The advanced solutions of the I-PAN project demonstrate considerable environmental benefits. They include:

• Reducing the pressure on forests from which the raw materials are derived. It optimises the use of selected poplar plantations to allow a seven- to eight year poplar growth cycle;
• Reducing the quantity of wood going into the overall process, thanks to using recycled wood for 50% of its volume, plus the upper parts of poplar trees, which are commonly under-used, for the remaining 50%;
• Reducing waste and consumption throughout the entire manufacturing process, starting from an optimal use of raw material (such as including the upper parts of the tree) through to the several steps needed for wood treatment and final product release;
• Reducing the quantity and presence of hazardous and volatile chemicals by developing a new formaldehyde-based resin;
• Reducing the carbon footprint b y innovation in the production process and decreasing the number of felled trees.
• Enhancing EU competitiveness in the eco-friendly global market.
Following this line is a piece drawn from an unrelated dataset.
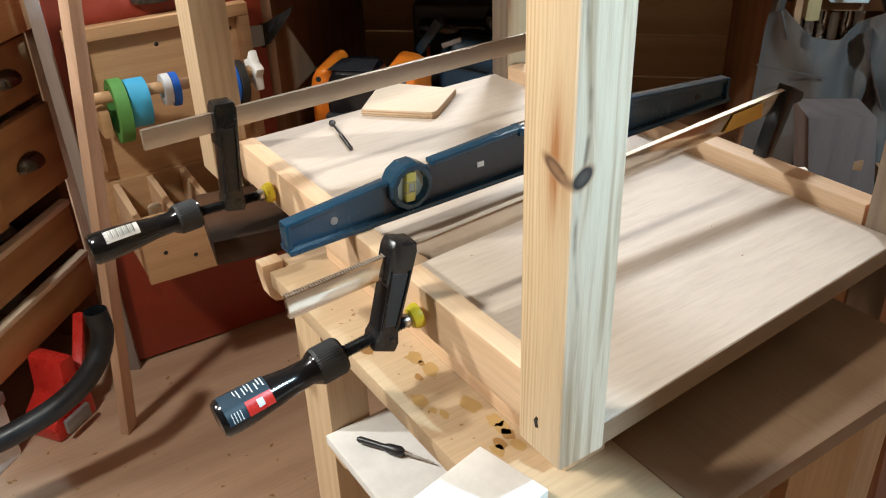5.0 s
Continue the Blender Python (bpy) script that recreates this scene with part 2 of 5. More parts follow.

These general objectives have been achieved through following specific goals. Saving energy in key production steps, to give a consistent reduction of CO2 emissions, was one of those goals.

Research on suitable existing glues t o be employed in the manufacturing phase, in order to reduce the use of harmful solvents and contaminants, was another.

Recycling about 50% of the wood without wastage was a third goal, in order greatly to reduce the pressure on primary raw materials.

The technology developed in the IPAN project has been replicated in six other production sites around the world. Results in these have equalled those obtained in the pilot line.

The project can therefore be claimed a success; it has produced a new type of panel, light in weight and environmentally friendly.

The team concluded that LSB poplar panel can be a credible substitute for existing products in both economic and environmental terms.